** Exercise requirements **
Transcribe all of the data exactly. Omit the pictures.

** Data **
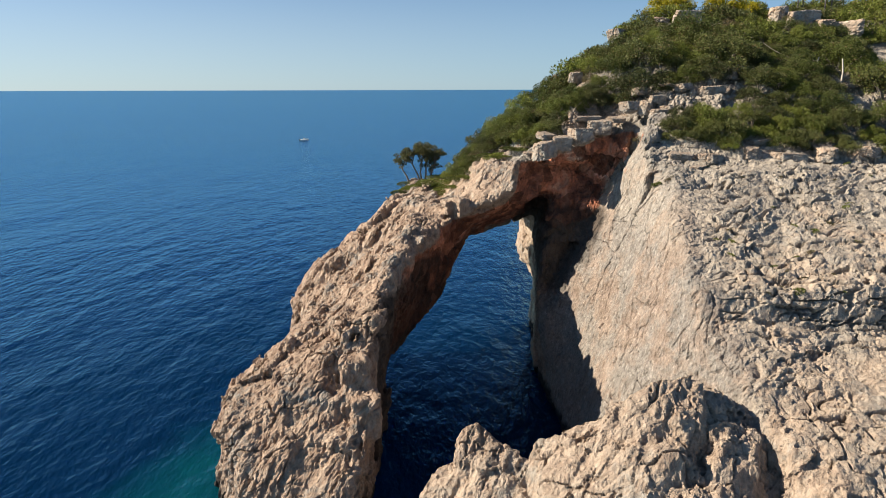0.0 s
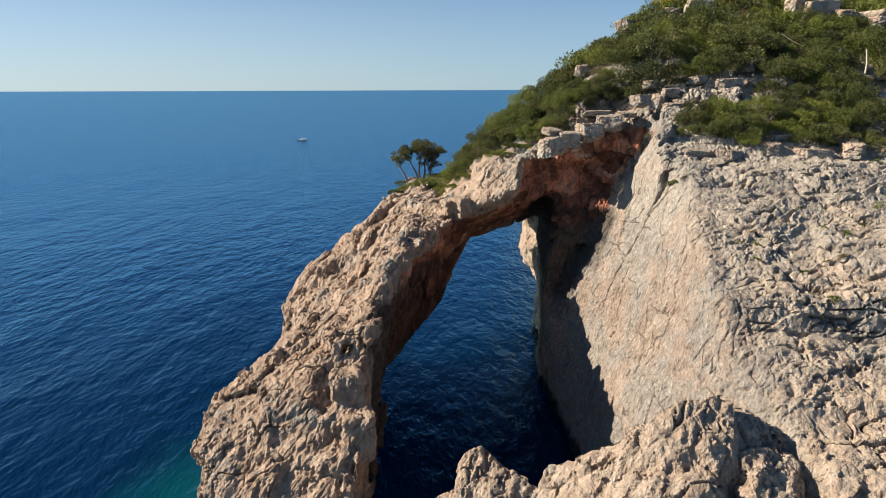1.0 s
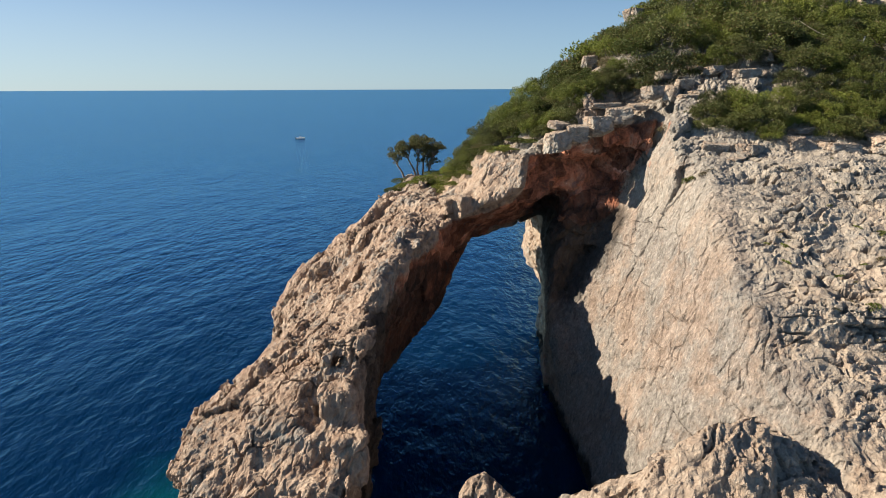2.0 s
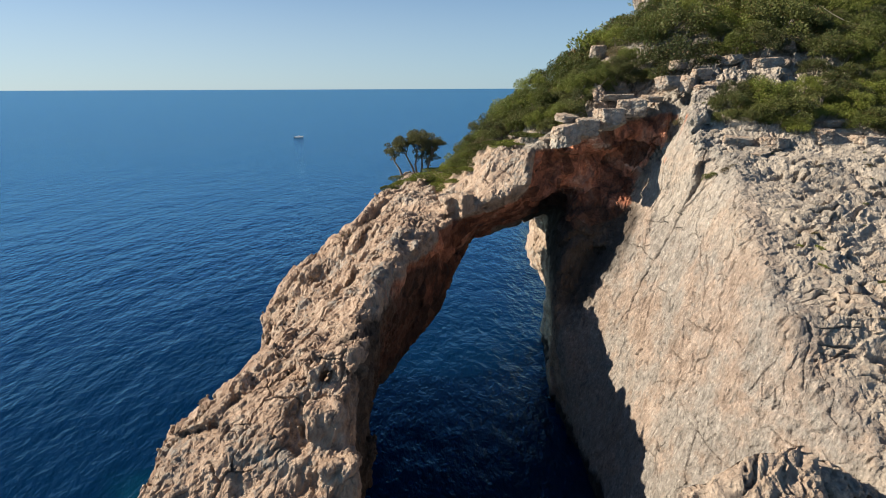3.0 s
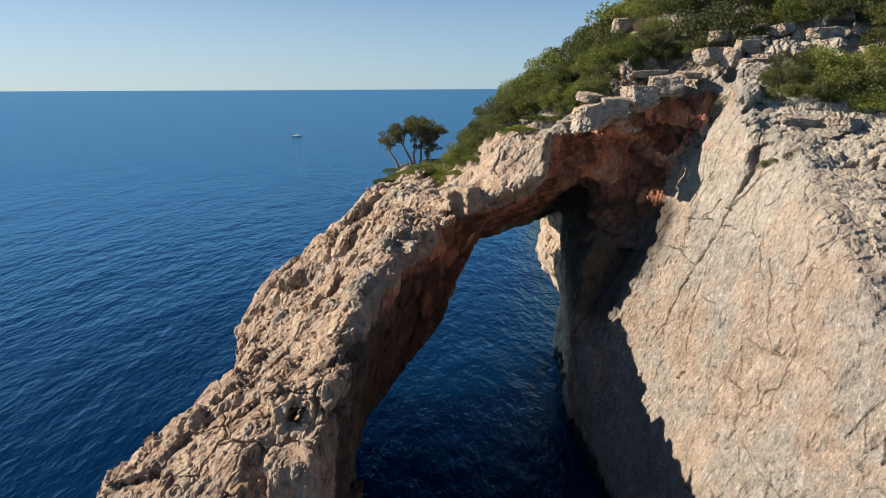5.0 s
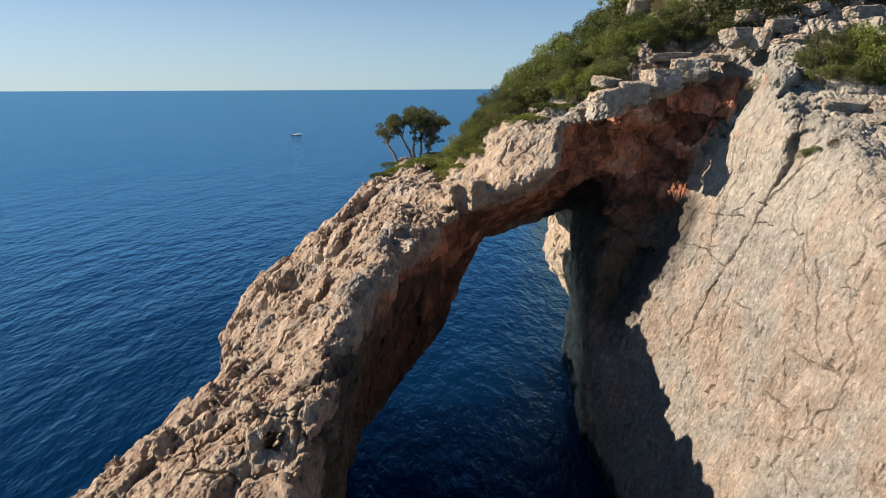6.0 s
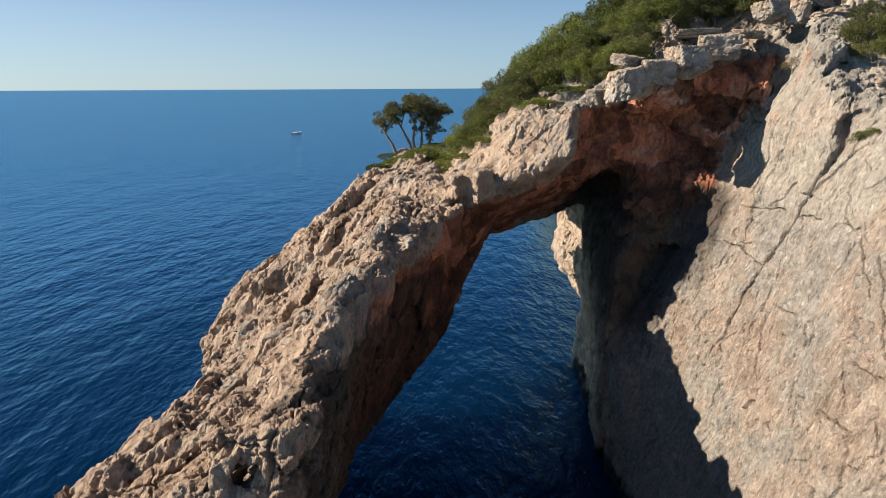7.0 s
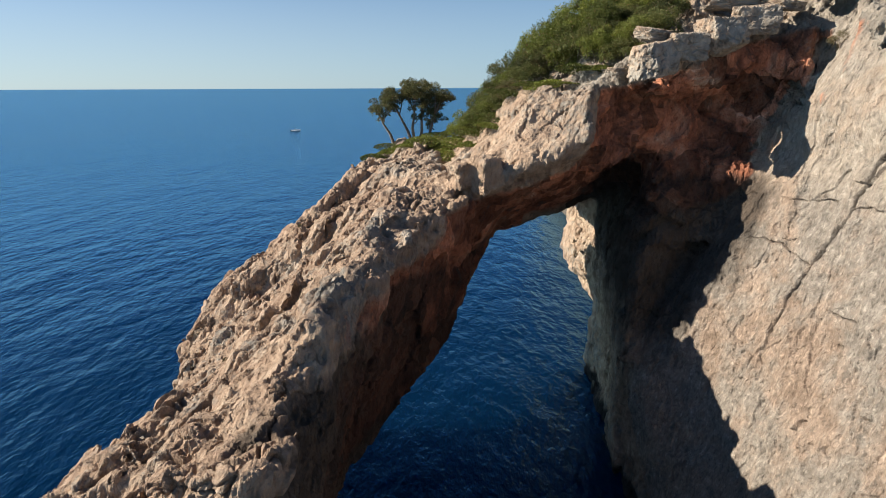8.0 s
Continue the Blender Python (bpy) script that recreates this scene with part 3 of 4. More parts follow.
def detail(v, f, fine):
    """Smaller blocks, joints and pits, down to a hand's width. Returns the moved points and how deep in a crack each is."""
    n = normals(v, f)
    w = slab_weight(v) if fine else np.zeros(len(v))
    warp = np.stack([vnoise(v * 1.3, s) for s in (6, 7, 8)], 1)
    plain = 1 - 0.6 * calm(v)
    fall = along_fall(v)
    # runnels and sharp ribs that the rain has cut down the faces
    r1 = np.abs(vnoise(fall * 1.35 + 0.5 * warp, 81))
    r2 = np.abs(vnoise(turned(fall, 0.7, 0.3, 0.2) * 3.0 + 0.8 * warp, 83))
    r3 = np.abs(vnoise(turned(fall, 0.2, 0.9, 0.5) * 6.5 + 0.9 * warp, 85))
    crag = 0.20 * (r1 - 0.3) - 0.12 * (r2 - 0.3) + 0.075 * (r3 - 0.3)
    # broken blocks with joints that open here and there
    d1, d2, val, tilt = cells(turned(v, 0.35, -0.6, 0.3, 0.5, 0.6, 1.5) + 0.28 * warp, 61)
    gaping = smooth(0.0, 0.45, vnoise(v * 0.8, 62))
    seam = np.exp(-((d2 - d1) / 0.06) ** 2) * gaping * plain
    chips = 0.07 * (val - 0.5) + 0.11 * tilt
    b1, b2, bval, btilt = cells(turned(v, 0.25, -0.5, 0.3, 1.3, 1.5, 2.8) + 0.2 * warp, 63)
    split = np.exp(-((b2 - b1) / 0.03) ** 2) * smooth(-0.2, 0.3, vnoise(v * 0.4, 64)) * plain
    pits = -0.10 * smooth(0.35, 0.75, fbm(v * np.array((2.6, 2.6, 1.6)), 2, 0.6, 79)) + 0.03 * fbm(v * 5.0, 2, 0.6, 80)
    # beds, hollows and ledges of the weathered terrace
    karst = smooth(0.4, 1.4, v[:, 0] - wall_x(v[:, 1], v[:, 2])) * smooth(1.8, 0.9, land(v[:, 0], v[:, 1]) - v[:, 2]) * smooth(12, 14, v[:, 0]) * smooth(53, 51.5, v[:, 1]) if fine else np.zeros(len(v))
    bed = v[:, 2] + 0.06 * v[:, 0] + 0.8 * vnoise(v * 0.22, 77) + 0.25 * vnoise(v * 0.9, 78)
    ledge = 0.30 * ((bed / 0.9) % 1.0 - 0.5) * smooth(-0.5, 0.2, vnoise(v * 0.3, 76)) + 0.10 * ((bed / 0.31) % 1.0 - 0.5)
    ledge = ledge * smooth(0.45, 0.75, n[:, 2])
    k1, k2, kval, ktilt = cells(v / np.array((2.6, 1.7, 0.7)) + 0.3 * warp, 73)
    kopen = np.exp(-((k2 - k1) / 0.04) ** 2) * smooth(-0.05, 0.35, vnoise(v * 0.5, 74))
    plates = 0.13 * (kval - 0.5) + 0.08 * ktilt - 0.34 * kopen
    holes = smooth(0.5, 0.85, fbm(v * np.array((1.3, 1.3, 0.9)) + 0.4 * warp, 3, 0.6, 75))
    # sheets that have come off the slab, fine ribs down it and open cracks across it
    s1, s2, sval, stilt = cells(turned(v, 0.25, 0.0, 0.0, 5.0, 2.4, 4.6) + 0.10 * warp, 91)
    t1, t2, tval, ttilt = cells(turned(v, -0.2, 0.0, 0.0, 2.0, 0.8, 1.9) + 0.15 * warp, 97)
    sheets = 0.05 * (sval - 0.5) + 0.10 * stilt + 0.02 * (tval - 0.5) + 0.045 * ttilt + 0.06 * fbm(v * 0.9, 3, 0.6, 93)
    ribs = 0.05 * (vnoise(v * np.array((0.5, 2.4, 0.5)) + 0.35 * warp, 95) + 0.5 * vnoise(v * np.array((1.0, 5.5, 1.1)), 96))
    flaky = smooth(-0.1, 0.5, vnoise(v * 0.4, 98))
    opened = slab_cracks(v, warp) * smooth(0.2, 0.6, w) if fine else np.zeros(len(v))
    craggy = (crag * plain + 0.8 * chips * plain + pits - 0.10 * seam - 0.28 * split) * (1 - karst)
    craggy = craggy + karst * (0.3 * crag + plates + ledge - 0.26 * holes + 0.6 * pits + 0.35 * chips - 0.10 * seam)
    slabby = sheets + ribs * (0.4 + flaky) + (0.22 + 0.4 * flaky) * (crag + chips) + 0.7 * pits - 0.24 * opened
    shift = craggy * (1 - w) + slabby * w
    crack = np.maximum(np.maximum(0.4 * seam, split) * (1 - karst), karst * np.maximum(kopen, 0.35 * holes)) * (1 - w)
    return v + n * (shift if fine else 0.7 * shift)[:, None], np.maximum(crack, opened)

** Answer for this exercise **
0.0 s
1.0 s
2.0 s
3.0 s
5.0 s
6.0 s
7.0 s
8.0 s
Continue the Blender Python (bpy) script that recreates this scene with part 3 of 4. More parts follow.
def detail(v, f, fine):
    """Smaller blocks, joints and pits, down to a hand's width. Returns the moved points and how deep in a crack each is."""
    n = normals(v, f)
    w = slab_weight(v) if fine else np.zeros(len(v))
    warp = np.stack([vnoise(v * 1.3, s) for s in (6, 7, 8)], 1)
    plain = 1 - 0.6 * calm(v)
    fall = along_fall(v)
    # runnels and sharp ribs that the rain has cut down the faces
    r1 = np.abs(vnoise(fall * 1.35 + 0.5 * warp, 81))
    r2 = np.abs(vnoise(turned(fall, 0.7, 0.3, 0.2) * 3.0 + 0.8 * warp, 83))
    r3 = np.abs(vnoise(turned(fall, 0.2, 0.9, 0.5) * 6.5 + 0.9 * warp, 85))
    crag = 0.20 * (r1 - 0.3) - 0.12 * (r2 - 0.3) + 0.075 * (r3 - 0.3)
    # broken blocks with joints that open here and there
    d1, d2, val, tilt = cells(turned(v, 0.35, -0.6, 0.3, 0.5, 0.6, 1.5) + 0.28 * warp, 61)
    gaping = smooth(0.0, 0.45, vnoise(v * 0.8, 62))
    seam = np.exp(-((d2 - d1) / 0.06) ** 2) * gaping * plain
    chips = 0.07 * (val - 0.5) + 0.11 * tilt
    b1, b2, bval, btilt = cells(turned(v, 0.25, -0.5, 0.3, 1.3, 1.5, 2.8) + 0.2 * warp, 63)
    split = np.exp(-((b2 - b1) / 0.03) ** 2) * smooth(-0.2, 0.3, vnoise(v * 0.4, 64)) * plain
    pits = -0.10 * smooth(0.35, 0.75, fbm(v * np.array((2.6, 2.6, 1.6)), 2, 0.6, 79)) + 0.03 * fbm(v * 5.0, 2, 0.6, 80)
    # beds, hollows and ledges of the weathered terrace
    karst = smooth(0.4, 1.4, v[:, 0] - wall_x(v[:, 1], v[:, 2])) * smooth(1.8, 0.9, land(v[:, 0], v[:, 1]) - v[:, 2]) * smooth(12, 14, v[:, 0]) * smooth(53, 51.5, v[:, 1]) if fine else np.zeros(len(v))
    bed = v[:, 2] + 0.06 * v[:, 0] + 0.8 * vnoise(v * 0.22, 77) + 0.25 * vnoise(v * 0.9, 78)
    ledge = 0.30 * ((bed / 0.9) % 1.0 - 0.5) * smooth(-0.5, 0.2, vnoise(v * 0.3, 76)) + 0.10 * ((bed / 0.31) % 1.0 - 0.5)
    ledge = ledge * smooth(0.45, 0.75, n[:, 2])
    k1, k2, kval, ktilt = cells(v / np.array((2.6, 1.7, 0.7)) + 0.3 * warp, 73)
    kopen = np.exp(-((k2 - k1) / 0.04) ** 2) * smooth(-0.05, 0.35, vnoise(v * 0.5, 74))
    plates = 0.13 * (kval - 0.5) + 0.08 * ktilt - 0.34 * kopen
    holes = smooth(0.5, 0.85, fbm(v * np.array((1.3, 1.3, 0.9)) + 0.4 * warp, 3, 0.6, 75))
    # sheets that have come off the slab, fine ribs down it and open cracks across it
    s1, s2, sval, stilt = cells(turned(v, 0.25, 0.0, 0.0, 5.0, 2.4, 4.6) + 0.10 * warp, 91)
    t1, t2, tval, ttilt = cells(turned(v, -0.2, 0.0, 0.0, 2.0, 0.8, 1.9) + 0.15 * warp, 97)
    sheets = 0.05 * (sval - 0.5) + 0.10 * stilt + 0.02 * (tval - 0.5) + 0.045 * ttilt + 0.06 * fbm(v * 0.9, 3, 0.6, 93)
    ribs = 0.05 * (vnoise(v * np.array((0.5, 2.4, 0.5)) + 0.35 * warp, 95) + 0.5 * vnoise(v * np.array((1.0, 5.5, 1.1)), 96))
    flaky = smooth(-0.1, 0.5, vnoise(v * 0.4, 98))
    opened = slab_cracks(v, warp) * smooth(0.2, 0.6, w) if fine else np.zeros(len(v))
    craggy = (crag * plain + 0.8 * chips * plain + pits - 0.10 * seam - 0.28 * split) * (1 - karst)
    craggy = craggy + karst * (0.3 * crag + plates + ledge - 0.26 * holes + 0.6 * pits + 0.35 * chips - 0.10 * seam)
    slabby = sheets + ribs * (0.4 + flaky) + (0.22 + 0.4 * flaky) * (crag + chips) + 0.7 * pits - 0.24 * opened
    shift = craggy * (1 - w) + slabby * w
    crack = np.maximum(np.maximum(0.4 * seam, split) * (1 - karst), karst * np.maximum(kopen, 0.35 * holes)) * (1 - w)
    return v + n * (shift if fine else 0.7 * shift)[:, None], np.maximum(crack, opened)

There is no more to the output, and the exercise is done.